Thursday, October 31, 2013

Amber

The  past three years has been spent preparing for Kenya Africa ...praying, waiting, selling, packing, and saving. But in one moment everything changed.One month before leaving we found out our 17 year old daughter amber was pregnant. To say we were devastated would not begin to describe the dark place we were those first days. We were not sure what this meant for our family. Do we stay or go? Through much prayer we decided to follow what God had put in our hearts...Kenya. What we thought was the worse timing possible turned out to be the best. This time has given our family a chance to heal. These past months have not only been adjusting to life here in Kenya but adjusting to the thought of being a grandparent. This process is not been easy. And there are days when we feel defeated  but Im reminded daily that no matter what the circumstances , my God is in the business of redeeming. My God is a God of many chances and we all fall short daily and out of brokeness He brings beauty.

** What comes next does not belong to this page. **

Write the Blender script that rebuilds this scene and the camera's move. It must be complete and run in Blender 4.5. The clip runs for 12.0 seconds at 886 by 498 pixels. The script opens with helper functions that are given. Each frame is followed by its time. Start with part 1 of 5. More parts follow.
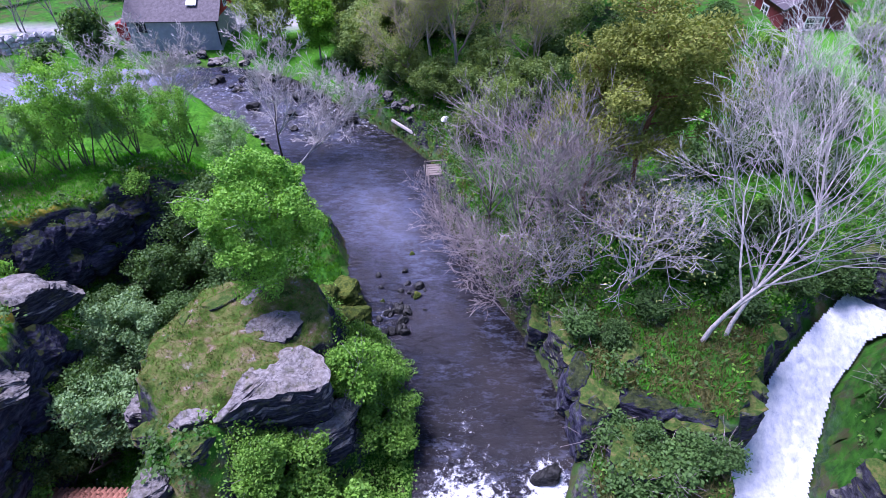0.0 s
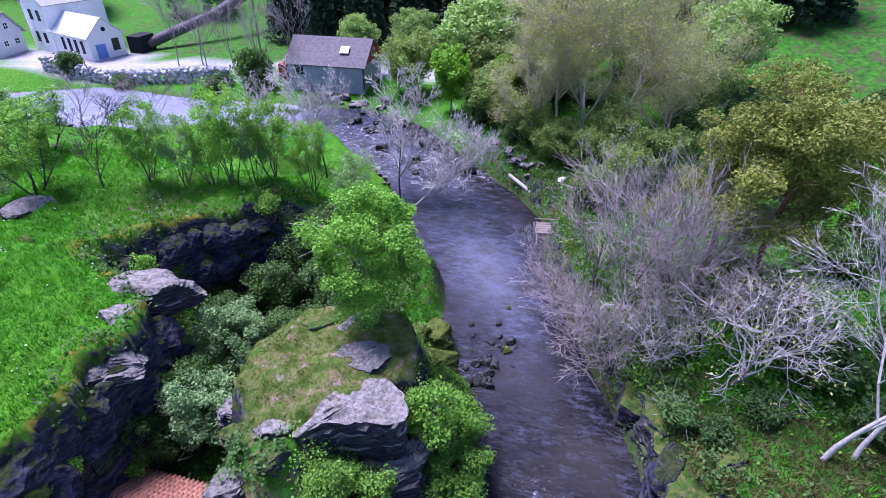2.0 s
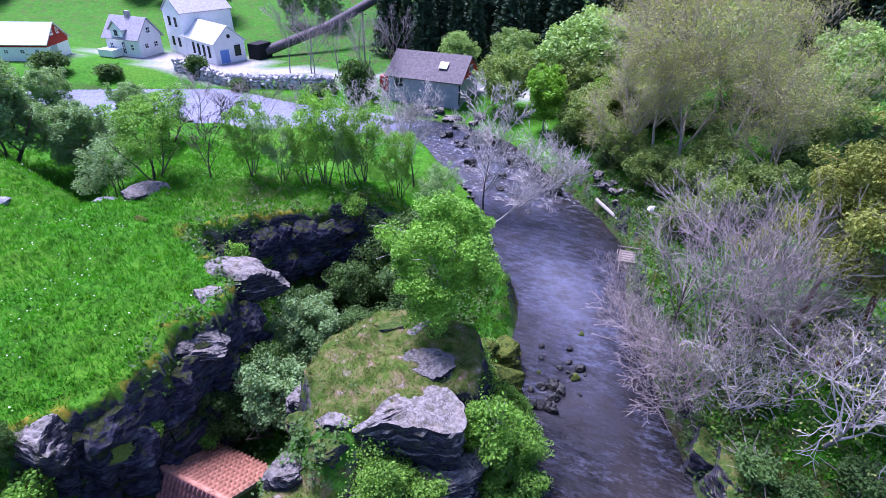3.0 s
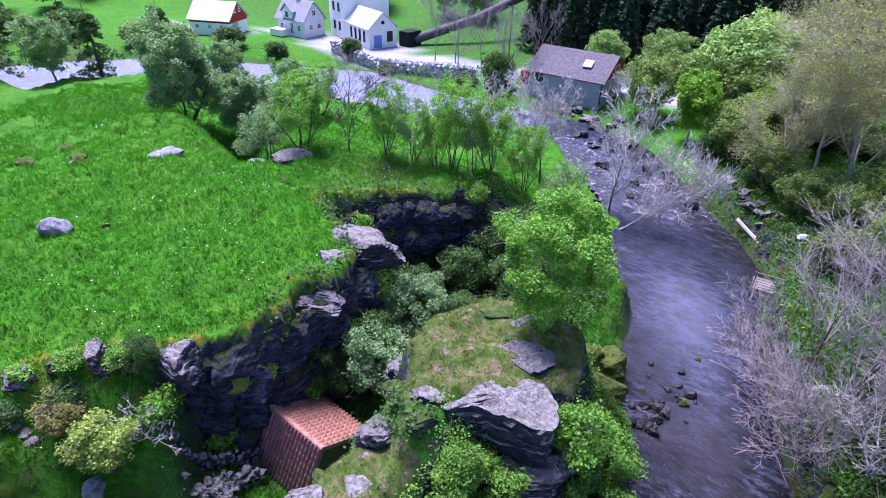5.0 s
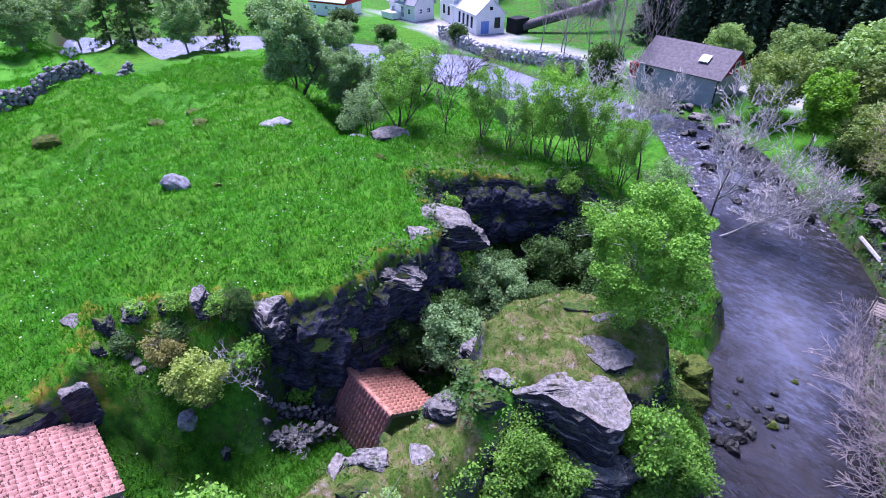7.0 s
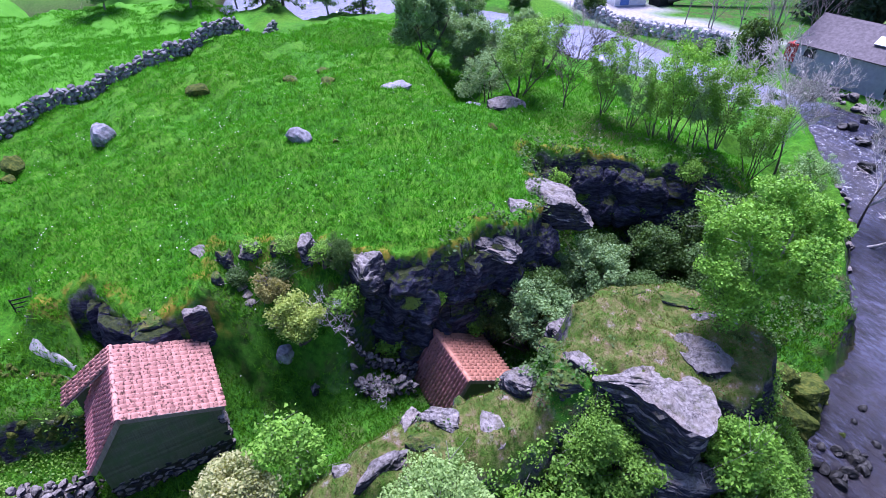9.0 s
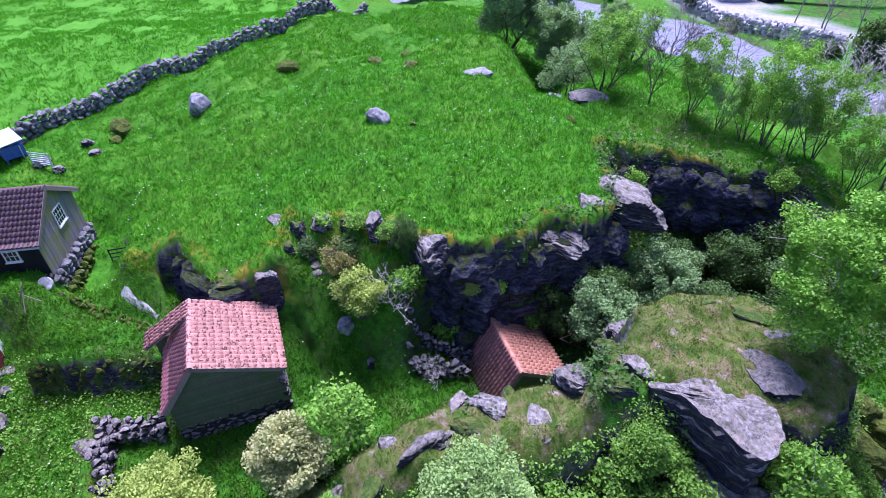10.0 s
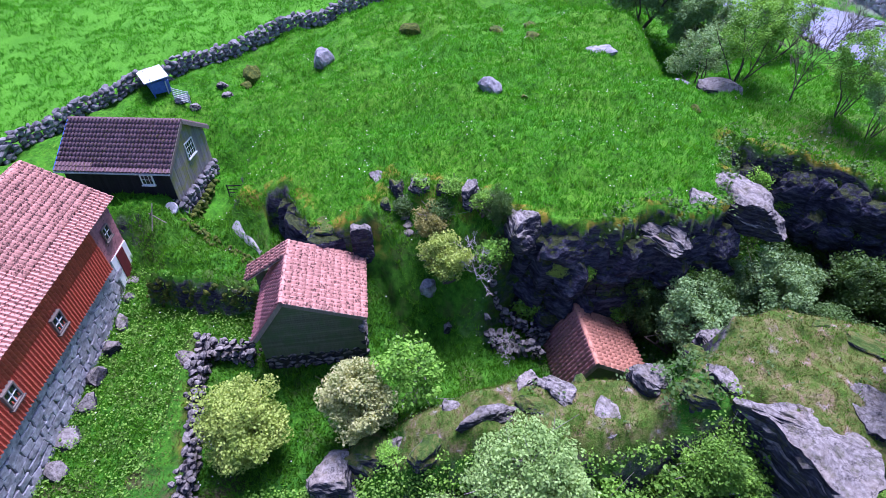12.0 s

Out of mourning He brings dancing. What satan meant for harm,my God will use for good. God can turn our defeat to victory and then He restores my soul.and just as a side note, God has entrusted us with 4amazing ,beautiful girls that we would give our life for. They are all inperfect like there parents but we are all striving to be the best we can be.
Our future is uncertain but this is ok.We could have it all planned out but then everything would change, so we are taking one day and one step at a time.